─── PROVIDED DATA
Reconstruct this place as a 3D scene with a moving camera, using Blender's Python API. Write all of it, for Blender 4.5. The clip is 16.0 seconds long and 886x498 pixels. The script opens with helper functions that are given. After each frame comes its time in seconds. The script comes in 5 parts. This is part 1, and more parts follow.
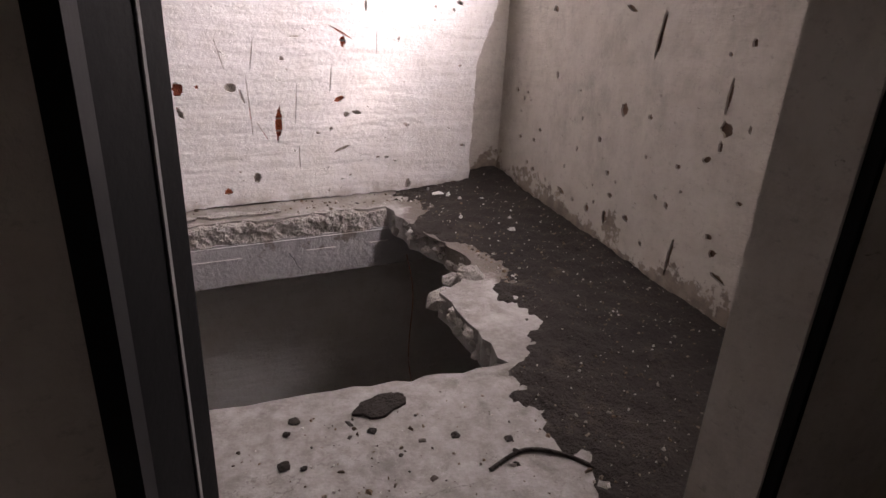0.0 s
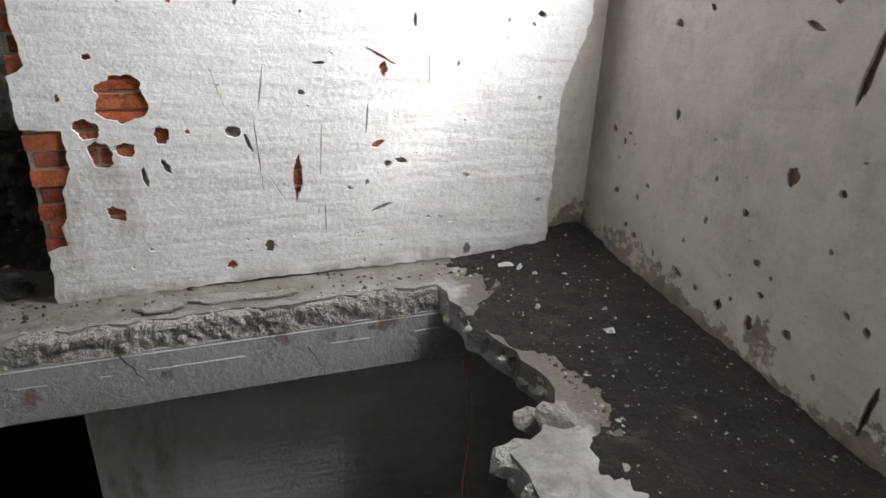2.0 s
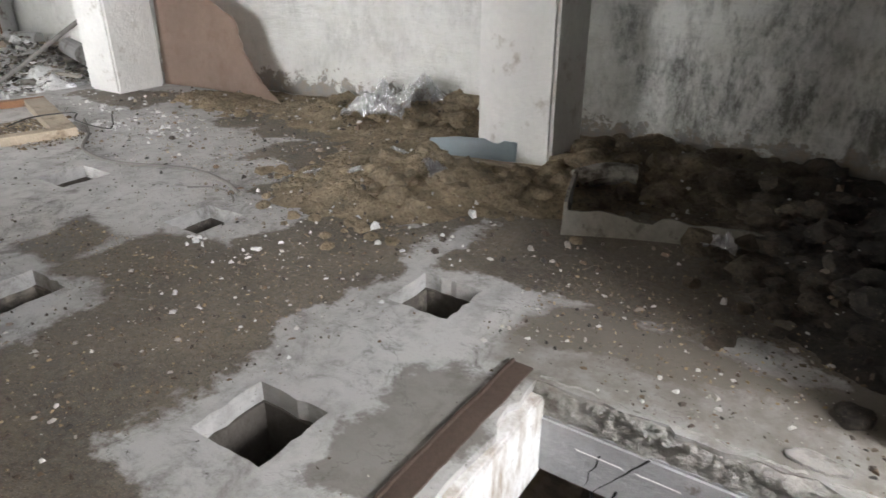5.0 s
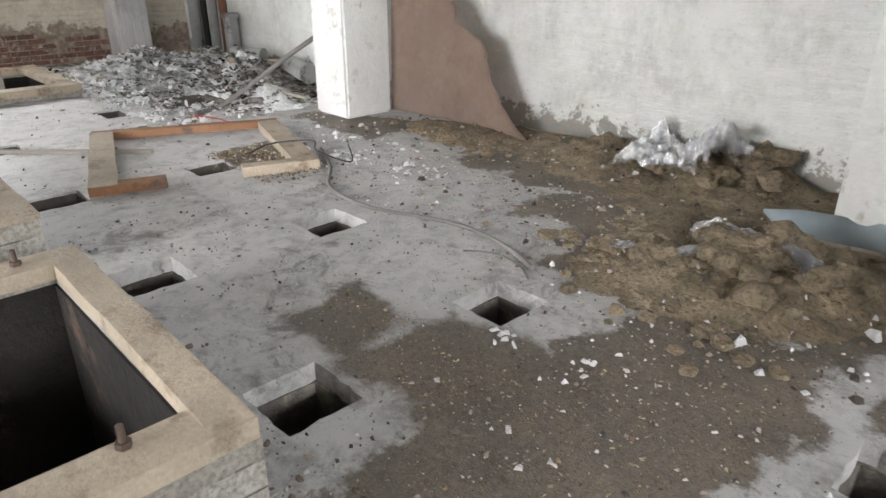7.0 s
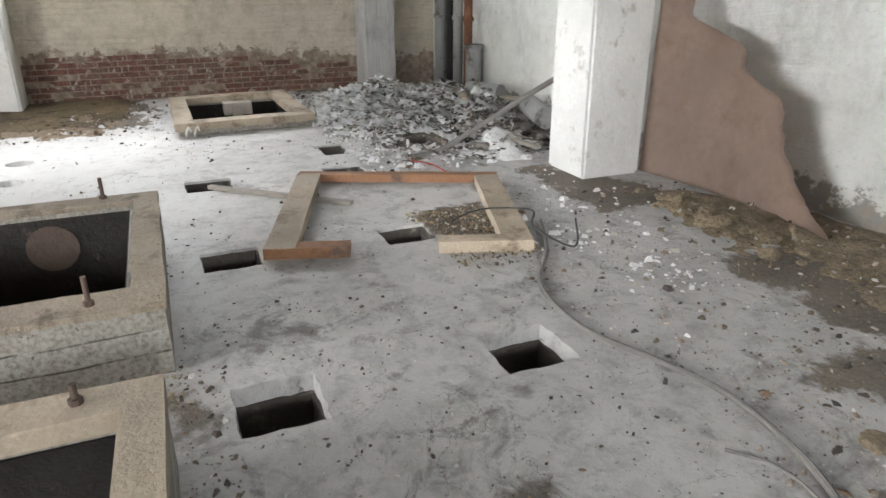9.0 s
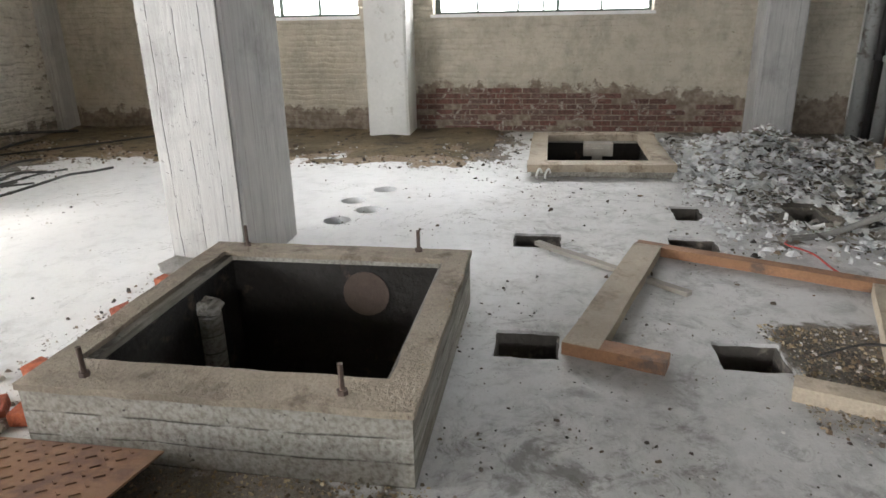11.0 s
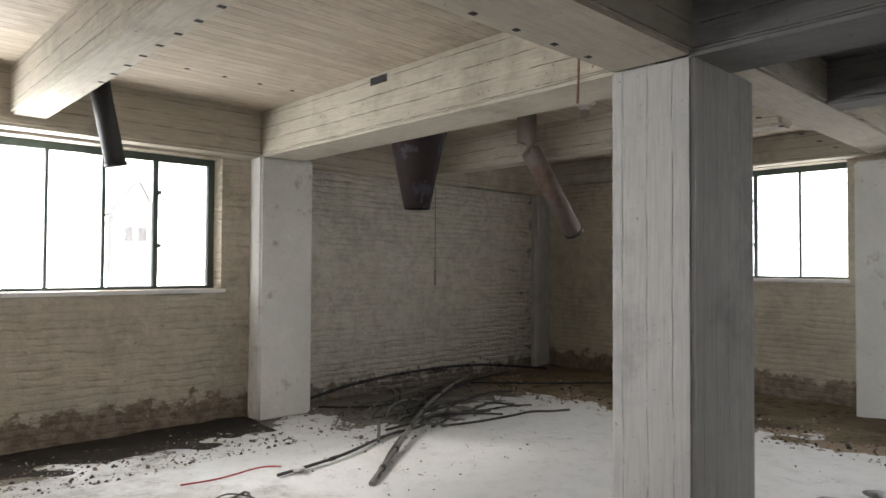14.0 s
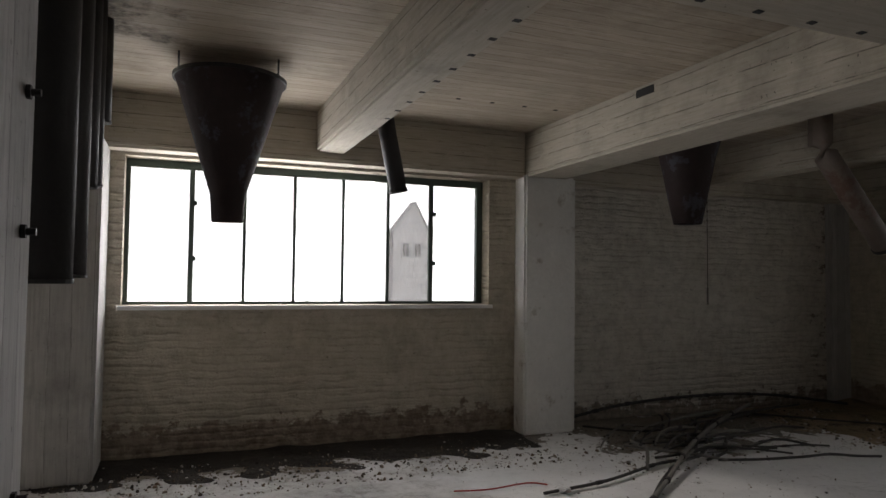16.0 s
──────
Without the pictures, copy the material exactly as given.

FINAL ANSWER:
Reconstruct this place as a 3D scene with a moving camera, using Blender's Python API. Write all of it, for Blender 4.5. The clip is 16.0 seconds long and 886x498 pixels. The script opens with helper functions that are given. After each frame comes its time in seconds. The script comes in 5 parts. This is part 1, and more parts follow.
0.0 s
2.0 s
5.0 s
7.0 s
9.0 s
11.0 s
14.0 s
16.0 s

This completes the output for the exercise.